- Novi Velidnyky Novi Velidnyky
- Coordinates: 51°19′03″N 28°27′37″E﻿ / ﻿51.31750°N 28.46028°E
- Country: Ukraine
- Oblast: Zhytomyr
- Raion: Korosten
- First mention: 1499

Population (1859)
- • Total: 1,140

= Novi Velidnyky =

Village in Ukraine

Novi Velidnyky (Нові Велідники, New Velidnyky) is a village in Korosten Raion, Ukraine, the administrative center of Novovilednicka rural council.

In the past it was known simply as Velidnyky, Russian name: Veledniki, Wieledniki, Yiddish: Vilednik. Nearby there is the village of Old Velidnyky (Stari Velidnyky).

==History==

The Geographical Dictionary of the Kingdom of Poland describes Wieledniki as a miasteczko by the mouth of Pleszczaha (Iłinka) river (Illimka River) entering the Noryn River in powiat Owrucki, gmina Noryn, 157 households, 1,118 persons.

The recorded history of the settlement dates back to 1499, when during the distribution of a heritage in the Kmitycz family the manor of Welednykowicze was mentioned. A 1545 local census recorded the village of Wielednykowicze in the property of Krzysztof Kmitycz. In 1581 a Wieledniki miasteczko was recorded in the property of a Filon Kmita Czarnobylski. Further years record further changes of the ownership.

===Jewish history===

In early 19th century Veledniki was the center of Chasidism in Volhynia. By the end of the century there were two synagogues. In 1859 there were 659 Jews, in 125 households, almost 50% of the population of total 1140.

The ohel of Israel Dov Ber of Vilednik is located there, a Chasidic pilgrimage site.

In 1924 there were 427 Jews, of about a quarter of the village population.

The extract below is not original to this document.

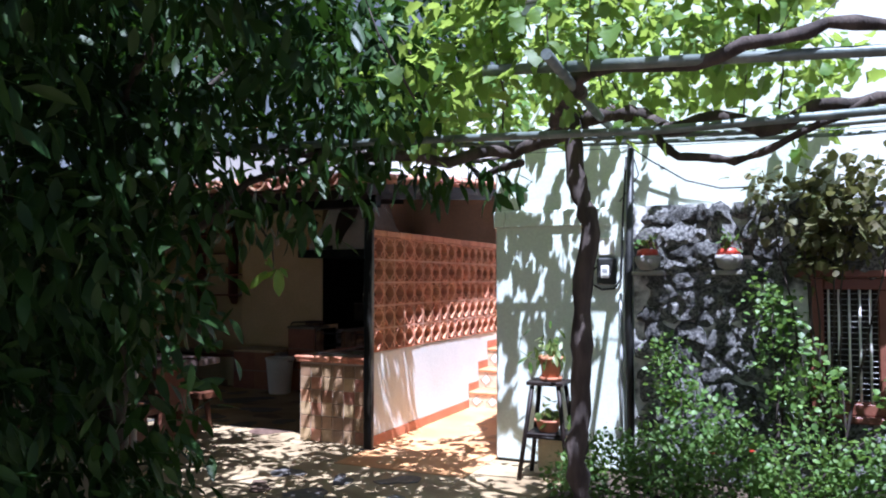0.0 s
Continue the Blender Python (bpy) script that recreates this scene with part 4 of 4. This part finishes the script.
# ================= garden =================
# ---- vine on its pipe pergola ----
pg = thing("pergola", (0.0, 4.6, 0), "grey pipe pergola carrying the grape vine", "pergola")
def pipe(a, b, r, name="pipe"):
    a, b = Vector(a), Vector(b)
    mid = (a + b) / 2 - Vector((0, 0, 0.012 * (b - a).length))
    part(name, tube([a, mid, b], r, 10), M["iron"], pg)
pipe((-0.57, 3.46, 2.40), (3.4, 4.10, 2.42), 0.024)
pipe((-3.3, 4.02, 2.31), (3.4, 4.46, 2.31), 0.022)
pipe((-2.6, 4.62, 2.36), (3.4, 4.95, 2.36), 0.016)
pipe((-1.9, 5.02, 2.39), (-0.12, 5.15, 2.40), 0.014)
pipe((-1.4, 6.02, 2.52), (3.4, 6.10, 2.50), 0.014)
pipe((-0.18, 3.10, 2.33), (-0.45, 6.36, 2.54), 0.022, "cross_bar")
pipe((1.75, 3.10, 2.36), (1.75, 6.40, 2.52), 0.022, "cross_bar")
part("upright", tube([(-0.48, 6.40, 0.0), (-0.49, 6.40, 1.3), (-0.46, 6.40, 2.56)], [0.030, 0.030, 0.026], 10), M["black_iron"], pg)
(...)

On October 18, 1941, a massacre of the Velidnyky Jews who didn't escape to the East, was carried out by the Nazis. The number of victims is estimated between 38 (by Soviet documents) and 93 (as inscribed on the monument erected at the murder site in 2000s.

After the war many returned Jews from Velidnyky settled in Ovruch, because their houses were looted or taken by the Ukrainians. The last Jew of Velidnyky moved to Korosten in 1970s.